The Poisson distribution assumes that the rate \( \lambda \) is constant across the population. In real networks, the "rate" at which nodes acquire connections is heterogeneous: some nodes are intrinsically more attractive, appeared earlier, occupy more central positions, or are promoted by algorithms. This heterogeneity — whether from preferential attachment, fitness differences, duplication processes, or optimization — produces distributions with fatter tails than the Poisson allows.
Even when a network's degree distribution looks roughly unimodal and symmetric, careful statistical testing often reveals that the tails are heavier than Poisson. The degree sequence of a real network may have a mode near the mean, but the variance-to-mean ratio (the Fano factor) is typically much larger than 1, whereas the Poisson distribution has variance equal to mean.
When the Poisson Is the Right Model
The Poisson distribution is not useless. It remains the correct model in specific contexts:
- Random geometric graphs, where nodes are placed uniformly in space and connect to neighbors within a fixed radius. In the limit of large networks with constant density, the degree distribution is approximately Poisson.
- Neural spike trains under certain experimental conditions, where action potentials are triggered by independent Poisson-like inputs.
- Queueing theory, where arrivals to a service system are often modeled as Poisson processes.
- Null models in statistical network analysis, where the configuration model with a fixed degree sequence is compared against a Poisson baseline to measure deviation from randomness.
In each case, the Poisson is appropriate because the generative process genuinely involves independent, uniform events. When these conditions fail — as they do in virtually all complex networks — the Poisson is not merely imprecise; it is actively misleading.
The Poisson as Pedagogical Danger
The persistence of Poisson models in network science education is a problem. Students learning graph theory are often taught the Erdős–Rényi model as "the" random graph, with the implication that real networks are perturbations around this baseline. This framing inverts the actual situation: real networks are not perturbed Poisson graphs; they are generated by entirely different mechanisms that happen to produce heavy-tailed distributions.

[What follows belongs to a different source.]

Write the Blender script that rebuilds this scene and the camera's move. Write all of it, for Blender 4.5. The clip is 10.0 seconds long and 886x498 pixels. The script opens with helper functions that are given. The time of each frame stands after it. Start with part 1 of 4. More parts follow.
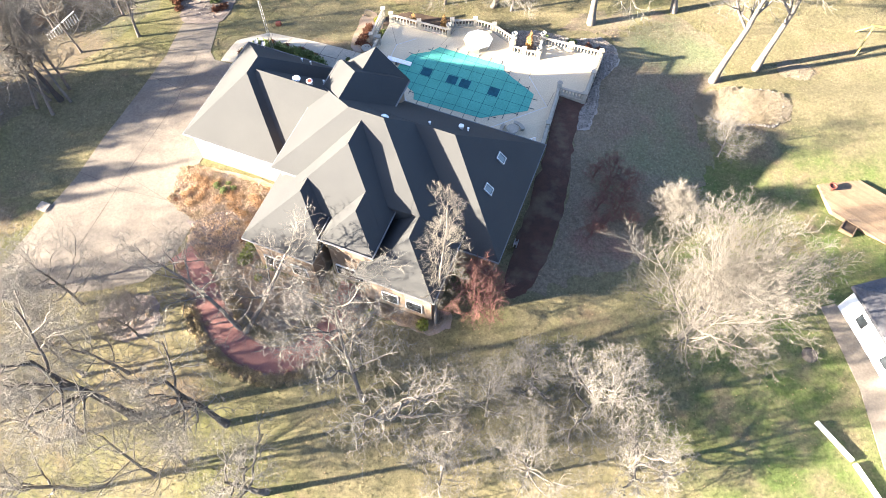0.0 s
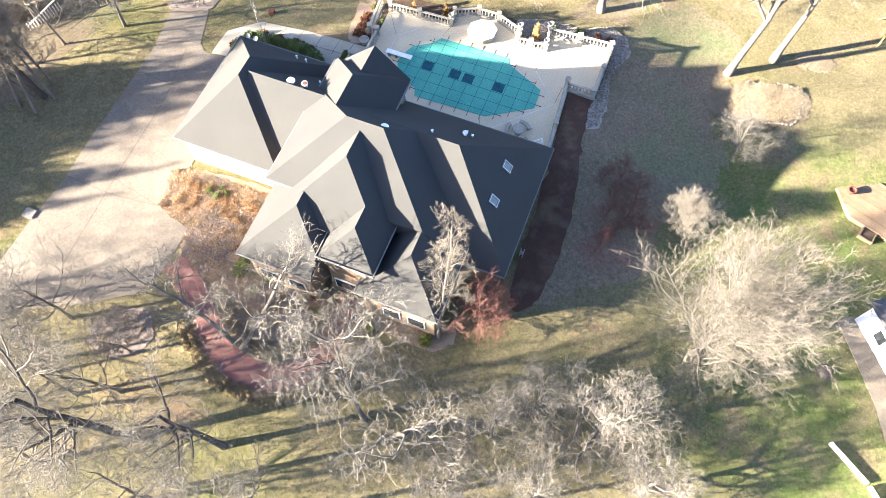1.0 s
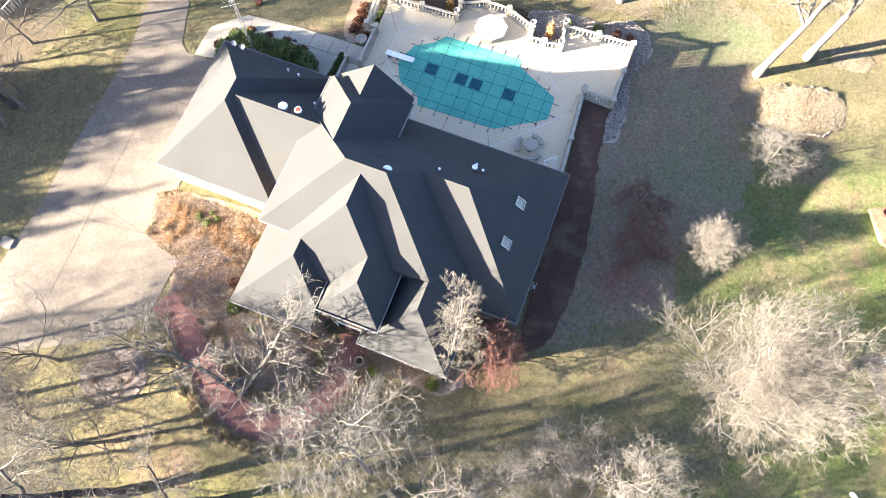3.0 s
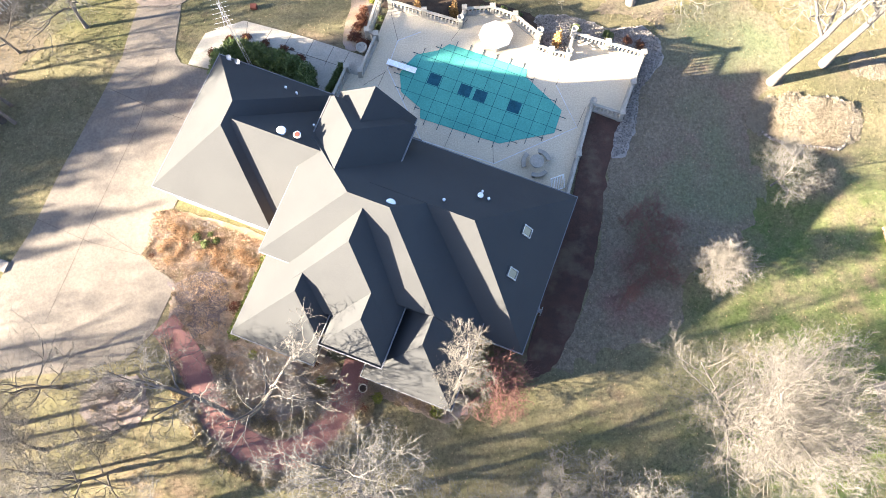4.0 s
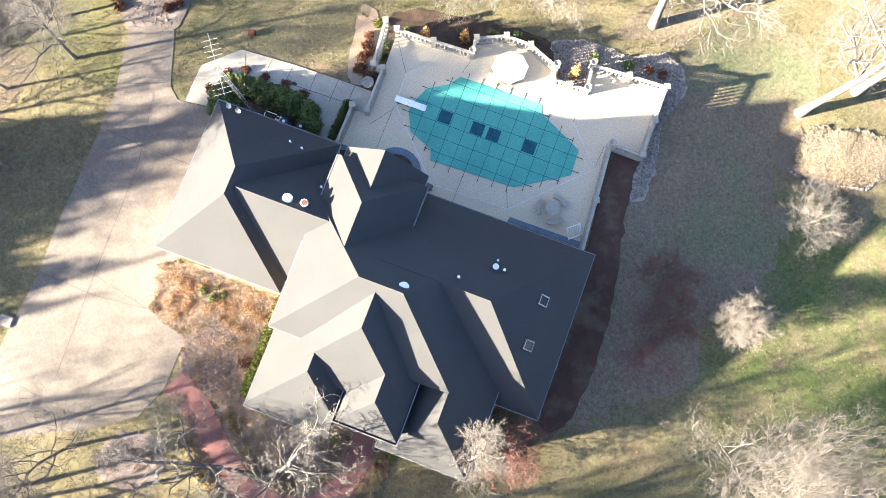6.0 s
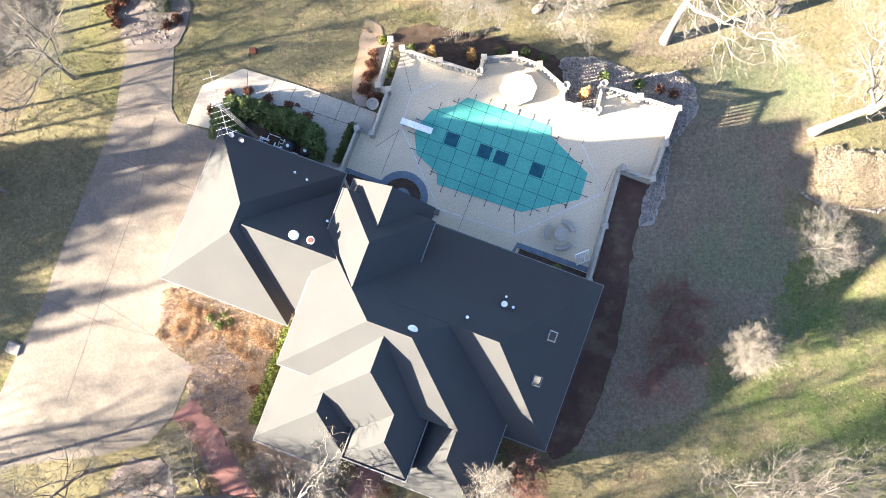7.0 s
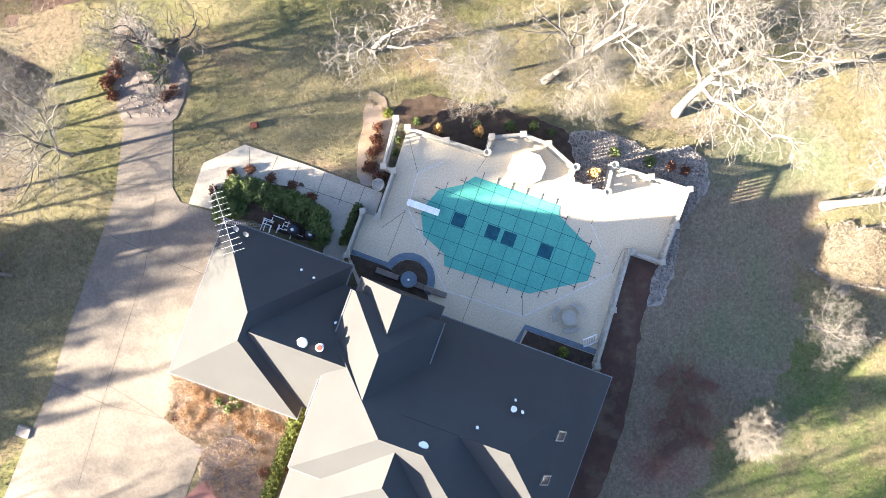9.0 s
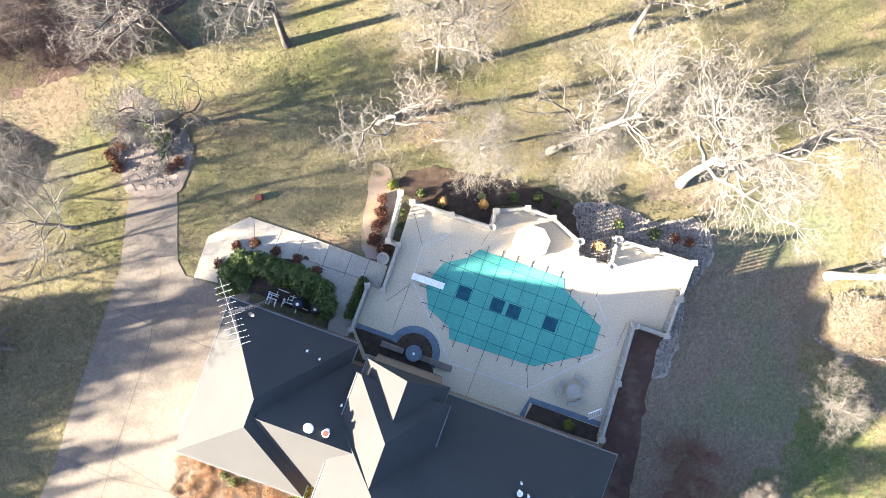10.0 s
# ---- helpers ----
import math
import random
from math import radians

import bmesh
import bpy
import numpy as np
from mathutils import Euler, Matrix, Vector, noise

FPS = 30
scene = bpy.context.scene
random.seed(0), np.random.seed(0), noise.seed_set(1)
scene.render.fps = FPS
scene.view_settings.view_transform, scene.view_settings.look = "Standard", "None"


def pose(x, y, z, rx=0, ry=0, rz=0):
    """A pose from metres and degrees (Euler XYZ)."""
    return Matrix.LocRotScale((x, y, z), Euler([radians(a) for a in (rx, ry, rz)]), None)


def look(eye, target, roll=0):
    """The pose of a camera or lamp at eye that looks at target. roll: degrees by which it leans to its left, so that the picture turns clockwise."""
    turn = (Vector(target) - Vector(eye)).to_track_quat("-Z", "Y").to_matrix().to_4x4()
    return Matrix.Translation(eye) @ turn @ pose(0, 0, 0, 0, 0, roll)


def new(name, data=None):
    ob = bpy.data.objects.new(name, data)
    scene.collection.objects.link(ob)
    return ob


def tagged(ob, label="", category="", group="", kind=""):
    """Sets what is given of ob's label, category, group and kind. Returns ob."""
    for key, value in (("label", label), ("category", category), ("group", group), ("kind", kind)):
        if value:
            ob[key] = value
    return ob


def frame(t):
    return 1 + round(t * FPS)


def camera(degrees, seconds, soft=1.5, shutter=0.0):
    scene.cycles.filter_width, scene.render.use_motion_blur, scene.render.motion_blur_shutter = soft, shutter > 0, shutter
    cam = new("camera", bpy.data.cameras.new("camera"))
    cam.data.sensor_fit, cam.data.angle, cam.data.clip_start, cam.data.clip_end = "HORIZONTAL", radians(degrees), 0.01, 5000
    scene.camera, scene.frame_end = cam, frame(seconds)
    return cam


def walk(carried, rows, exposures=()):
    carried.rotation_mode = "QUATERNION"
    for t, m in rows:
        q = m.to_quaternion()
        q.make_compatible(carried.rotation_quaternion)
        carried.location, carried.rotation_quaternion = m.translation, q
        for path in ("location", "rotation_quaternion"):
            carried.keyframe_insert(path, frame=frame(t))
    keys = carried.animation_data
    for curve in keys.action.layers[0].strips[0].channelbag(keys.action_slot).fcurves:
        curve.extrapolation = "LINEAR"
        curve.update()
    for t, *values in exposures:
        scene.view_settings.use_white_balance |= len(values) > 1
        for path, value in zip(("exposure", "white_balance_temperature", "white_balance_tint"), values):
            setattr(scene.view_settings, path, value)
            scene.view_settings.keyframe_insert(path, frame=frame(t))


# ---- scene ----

The Poisson baseline is useful as a statistical null hypothesis — a way to ask "how non-random is this network?" — but it is dangerous as a default mental model. A researcher who expects Poisson statistics will systematically underestimate the importance of hubs, the vulnerability to targeted attack, the speed of epidemic spread, and the efficiency of decentralized search. The Poisson brain sees a homogeneous world; the heavy-tailed brain sees a world of hubs, bottlenecks, and cascading failures.

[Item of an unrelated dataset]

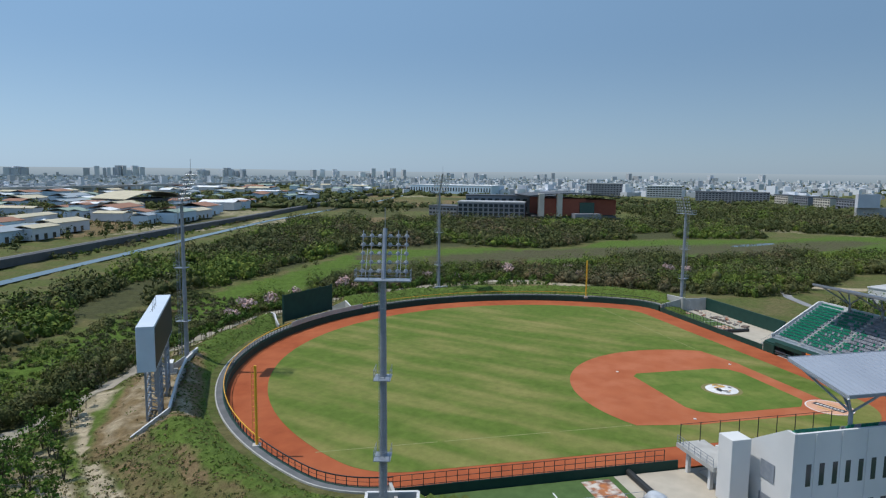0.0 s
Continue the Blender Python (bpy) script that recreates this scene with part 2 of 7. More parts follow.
def grass_field():
    m = material("mown grass", (0.110, 0.160, 0.031), (0.088, 0.132, 0.025), 0.5, 0.9, bump=0.4, fine=9, spec=0.1)
    t = m.node_tree
    p = t.nodes["Principled BSDF"]
    base = p.inputs["Base Color"].links[0].from_socket
    geo = t.nodes.new("ShaderNodeNewGeometry")
    # mowing stripes along y, broken up by noise
    warp = t.nodes.new("ShaderNodeTexNoise")
    warp.inputs["Scale"].default_value = 0.05
    t.links.new(geo.outputs["Position"], warp.inputs["Vector"])
    sep = t.nodes.new("ShaderNodeSeparateXYZ")
    t.links.new(geo.outputs["Position"], sep.inputs[0])
    add = t.nodes.new("ShaderNodeMath")
    add.operation = "MULTIPLY_ADD"
    add.inputs[1].default_value, add.inputs[2].default_value = 9.0, 0.0
    t.links.new(warp.outputs[0], add.inputs[0])
    sx = t.nodes.new("ShaderNodeMath")
    t.links.new(sep.outputs[0], sx.inputs[0])
    t.links.new(add.outputs[0], sx.inputs[1])
    wv = t.nodes.new("ShaderNodeMath")
    wv.operation = "MULTIPLY"
    wv.inputs[1].default_value = 2 * math.pi / 9.0
    t.links.new(sx.outputs[0], wv.inputs[0])
    sn = t.nodes.new("ShaderNodeMath")
    sn.operation = "SINE"
    t.links.new(wv.outputs[0], sn.inputs[0])
    stretch = t.nodes.new("ShaderNodeMapping")
    stretch.inputs["Scale"].default_value = (0.22, 0.035, 1)
    t.links.new(geo.outputs["Position"], stretch.inputs[0])
    n = t.nodes.new("ShaderNodeTexNoise")
    n.inputs["Scale"].default_value, n.inputs["Detail"].default_value = 1.0, 6
    t.links.new(stretch.outputs[0], n.inputs["Vector"])
    n2 = t.nodes.new("ShaderNodeTexNoise")
    n2.inputs["Scale"].default_value, n2.inputs["Detail"].default_value = 0.045, 5
    t.links.new(geo.outputs["Position"], n2.inputs["Vector"])
    mul = t.nodes.new("ShaderNodeMath")
    mul.operation = "MULTIPLY_ADD"
    mul.inputs[1].default_value = 0.075
    t.links.new(sn.outputs[0], mul.inputs[0])
    t.links.new(n.outputs[0], mul.inputs[2])
    ad2 = t.nodes.new("ShaderNodeMath")
    t.links.new(mul.outputs[0], ad2.inputs[0])
    t.links.new(n2.outputs[0], ad2.inputs[1])
    r = t.nodes.new("ShaderNodeMapRange")
    r.inputs[1].default_value, r.inputs[2].default_value, r.inputs[4].default_value = 0.86, 1.36, 0.72
    t.links.new(ad2.outputs[0], r.inputs[0])
    mx = t.nodes.new("ShaderNodeMix")
    mx.data_type = "RGBA"
    mx.inputs["B"].default_value = (0.28, 0.235, 0.092, 1)
    t.links.new(base, mx.inputs["A"])
    t.links.new(r.outputs[0], mx.inputs["Factor"])
    t.links.new(mx.outputs["Result"], p.inputs["Base Color"])
    return m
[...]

The Poisson distribution is the ghost of randomness past — a mathematical idealization that dominated network theory for half a century and now haunts it as a pedagogical mistake. It is not that real networks are "non-Poisson"; it is that the very category of "Poisson network" describes a class of systems that barely exists outside mathematics textbooks. The distribution's elegance is its trap: it is so easy to work with that researchers forget to ask whether the world it describes has any members.